Brasil no G20: 7 pontos sobre IA para diminuir dependência dos ricos
O Brasil preside o G20 desde a última sexta-feira (1º) e tem a oportunidade de impulsionar a discussão sobre Inteligência Artificial (IA) a partir de uma perspectiva do Sul Global para promover o desenvolvimento e uso de tecnologias que sejam sensíveis às diferentes realidades locais.
A cena da IA está centrada nos países ricos, especialmente nos Estados Unidos, que desenvolvem a tecnologia, e na União Europeia, que tenta regulá-la. A China corre por fora. É um dos lugares que mais produz pesquisa científica na área e vem apresentando produtos promissores, como o chatbot Ernie, da Baidu, e o modelo de linguagem de código aberto Yi, da startup 01.ai.
O resto do mundo parece assistir ao desenvolvimento de uma tecnologia poderosa que promete escrever as novas narrativas da humanidade.
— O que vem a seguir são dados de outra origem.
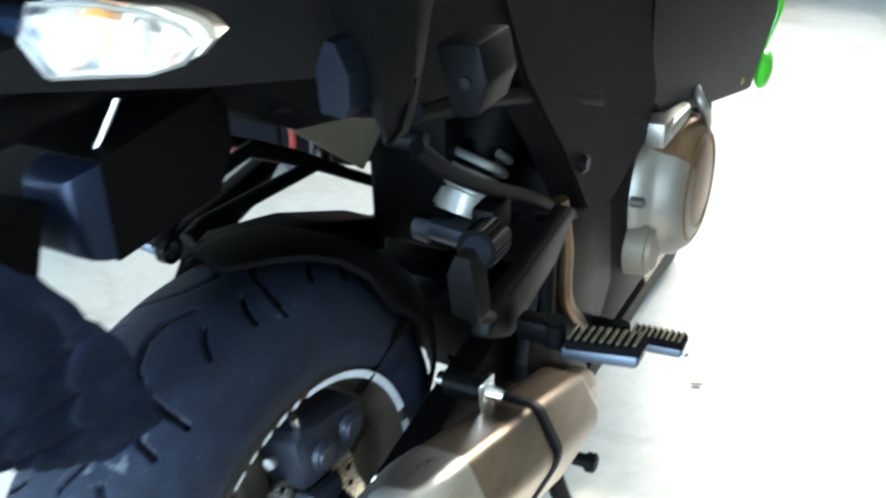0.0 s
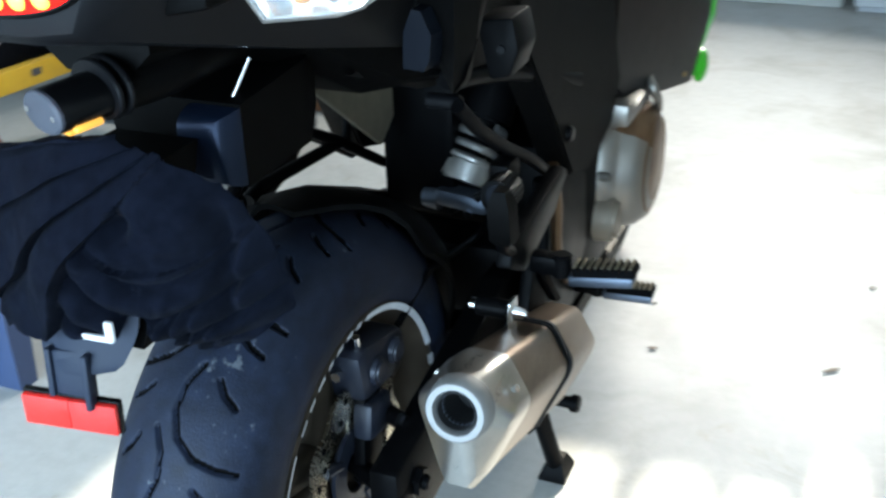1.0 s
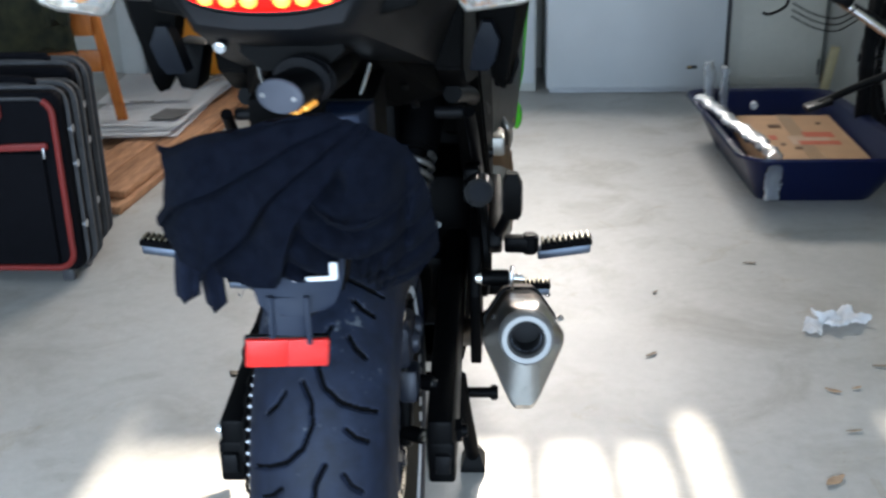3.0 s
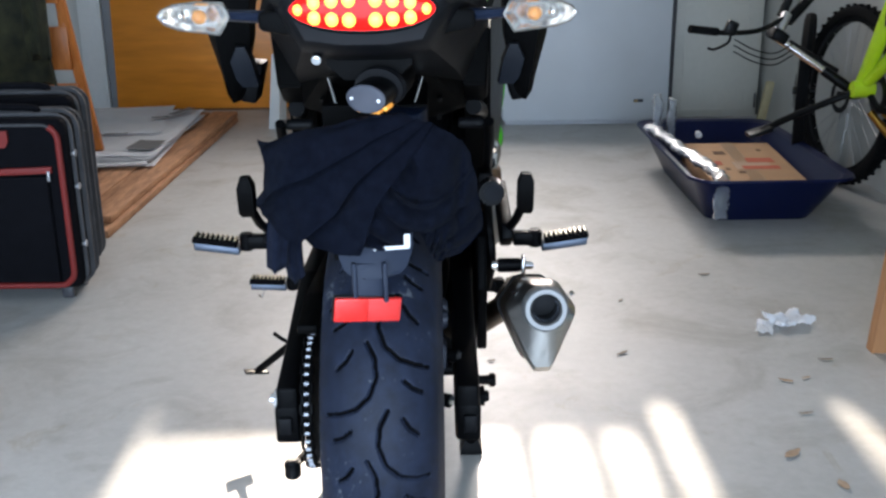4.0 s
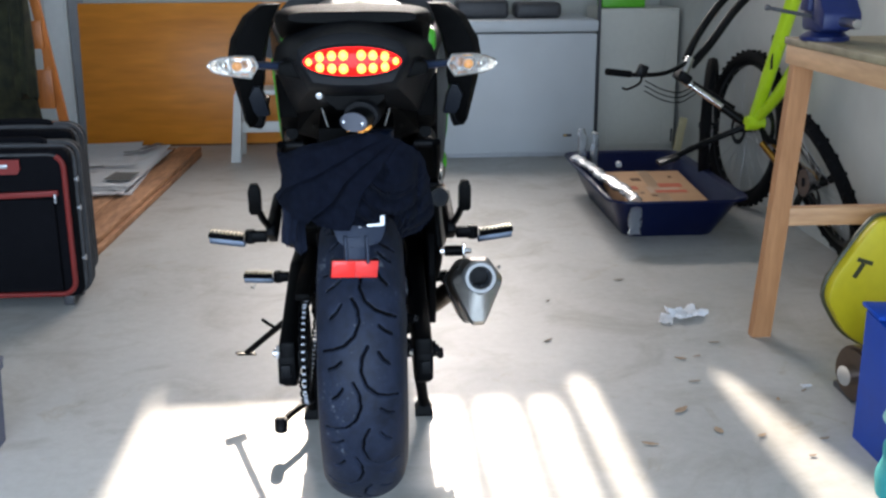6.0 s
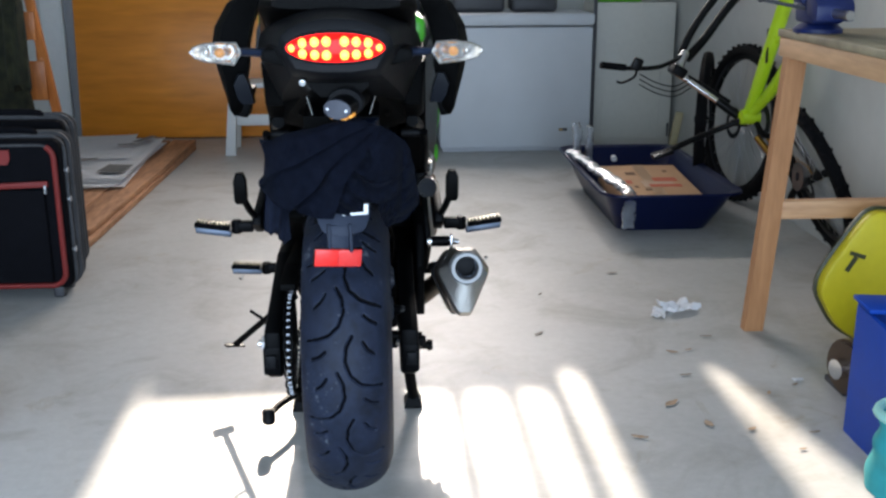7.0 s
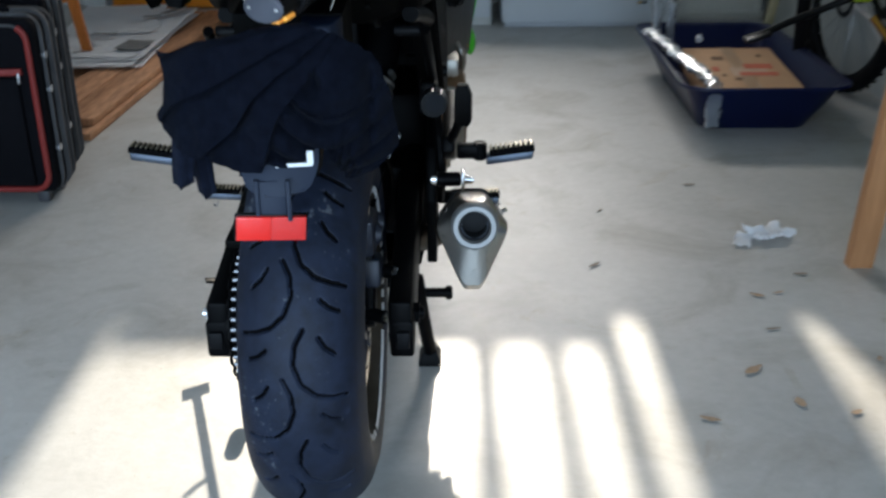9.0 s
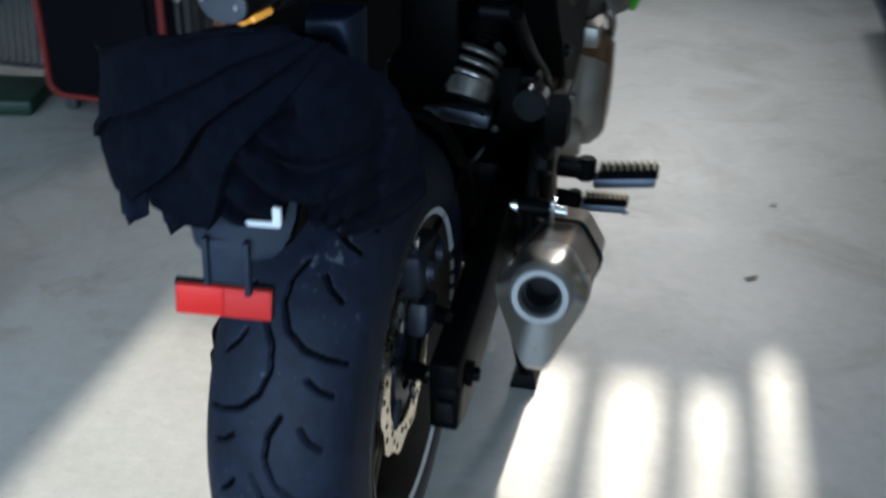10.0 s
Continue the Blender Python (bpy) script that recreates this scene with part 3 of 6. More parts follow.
for z, hh in ((0.40, 0.10), (0.62, 0.20), (0.90, 0.14), (1.1, 0.05)):
    part("panel", box(fresh(), 0.40, 0.018, hh, (-1.86 - 0.05 * (z - 0.5), 3.72 - 0.15 * z, z), (0, 0, 0), bev=0.004), M_ORWOOD, ch)
for x in (-1.94, -1.80, -1.69):
    part("slat", box(fresh(), 0.03, 0.016, 0.3, (x, 3.63, 0.74), bev=0.003), M_ORWOOD, ch)

def drape(x, y, z0, z1, w0, w1, d0, seed):
    """Hanging folded cloth, its hem uneven."""
    rows = []
    for i in range(26):
        v = i / 25
        ring = []
        for k in range(36):
            a = 2 * math.pi * k / 36
            c_, s_ = math.cos(a), math.sin(a)
            w = (w0 + (w1 - w0) * v) * (1 + 0.10 * noise.noise(Vector((c_ * 2, s_ * 2, v * 4 + seed))))
            d = d0 * (0.5 + 0.5 * min(1, v * 6)) + 0.014 * math.sin(5 * a + 5 * v + seed) + 0.02 * noise.noise(Vector((a, v * 7, 3 + seed)))
            hem = 0.05 * v * noise.noise(Vector((c_ * 2.5, s_ * 2.5, seed + 9)))
            ring.append((x + w * math.copysign(abs(c_) ** 0.8, c_), y + d * s_, z0 + (z1 - z0) * v + hem))
        rows.append(ring)
    return loft(fresh(), rows)


jt = thing("jacket", "green camouflage jacket hanging over the wooden chair", "jacket")
part("jacket_body", drape(-1.92, 3.53, 1.25, 0.47, 0.12, 0.21, 0.05, 0), M_CAMO, jt)
part("sleeve", drape(-1.75, 3.47, 1.20, 0.60, 0.05, 0.055, 0.04, 4), M_CAMO, jt)
part("collar", tube(fresh(), smooth_path([(-2.02, 3.50, 1.25), (-1.95, 3.47, 1.28), (-1.88, 3.48, 1.275), (-1.81, 3.51, 1.245)]), 0.022, 10), M_CAMO, jt)
shift(0.05, -0.25, jt)
shift(0.05, -0.25, ch)
shift(0.0, 0.04, st)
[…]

Há alguns meses, participei do evento de uma das empresas líderes no desenvolvimento de IA quando uma pessoa me perguntou como a sociedade global desenhava o futuro com a IA.
Respondi que as pessoas de diferentes culturas não estão participando de nada, que o futuro estava sendo desenhado por pouquíssimas empresas de EUA e China, sem muito debate nem muita participação global. Quem tem as condições necessárias para desenvolver a tecnologia dita as regras do jogo.
O boom da IA generativa ocorreu neste ano, o que criou as condições para uma concentração de poder ainda maior na mão das Big Techs. Os serviços de chatbot, como ChatGPT e Bard, são impulsionados por modelos fundacionais gigantescos que poucas empresas conseguem treinar, afinal demandam um custo computacional proibitivo para empresas brasileiras.
A alternativa então -não só no Brasil, mas quase em todos outros lugares- é usar esses modelos de IA como produto final ou como base para aplicações locais. A OpenAI, por exemplo, oferece APIs para os desenvolvedores plugarem aplicações e resolver problemas que demandam uma IA de alto desempenho. Serviços similares são disponibilizados em outras nuvens.
O uso de modelos de IA desenvolvidos por empresas estrangeiras traz vantagens para startups e empresas locais, como o acesso a um poder computacional que seria inviável. No entanto, essa dependência tecnológica pode se tornar uma fragilidade estratégica para as organizações no longo prazo e um risco para a soberania digital das nações.
Outro ponto de atenção é que esses modelos de IA não refletem a diversidade linguística e cultural de todos os locais - apesar de serem usados globalmente. Um estudo recente fez uma grande auditoria nos principais conjuntos de dados que são usados no treinamento de IA. O resultado escancara a baixíssima representatividade de regiões como a América Latina, África, Oriente Médio e alguns países da Ásia.
Esse é um problema que parece não existir quando usamos os chatbots disponíveis, porque a verborragia da máquina muitas vezes ofusca a falta de representatividade cultural dos modelos.
Se tudo ficar como está, uma das consequências será a dependência de modelos globais. Eles até parecem dominar questões específicas de uma região, mas muitas vezes acabam usando traduções que perdem especificidades de uma construção linguística e homogeneizam aspectos subjetivos das diferentes culturas.
Uma opção para esse problema é incentivar que as Big Techs coletem ainda mais dados sobre as realidades locais, o que me parece uma solução controversa. Ao mesmo tempo que elas poderiam oferecer serviços melhores para comunidades locais, a coleta indiscriminada fortaleceria ainda mais o argumento de extrativismo digital e concentração de poder nas mãos das empresas do Norte Global.
O caminho está em encontrar um equilíbrio para as Big Techs oferecerem serviços de IA mais representativos e éticos, enquanto são criadas oportunidades para as instituições locais participarem do processo de inovação.
Como o G20 está com um grupo de trabalho em Economia Digital e discute o assunto de IA, listo alguns temas que são estratégicos para serem debatidos:
- Políticas públicas para acesso e uso de dados existentes em bases públicas por atores locais nos países em desenvolvimento;
- Políticas de fomento para a criação de conjuntos de dados locais, abertos e de qualidade para treinamento de IA;
- Políticas de contrapartida para o acesso e uso de dados locais por instituições estrangeiras;
- Estratégias para elaboração de uma infraestrutura computacional compartilhada para universidades, centros de pesquisa e empresas/startups locais;
- Fomento ao treinamento de modelos abertos para propósitos específicos das diferentes regiões;
- Políticas de compensação ambiental para o treinamento de grandes modelos de IA;
- Elaboração de princípios éticos e de governança que levem em consideração aspectos locais para serviços de IA que são globais.
Esses são apenas alguns tópicos que podem ajudar o Brasil a descentralizar o debate global sobre IA. Outros pesquisadores também estão contribuindo com ideias. Espero que não deixem a oportunidade passar.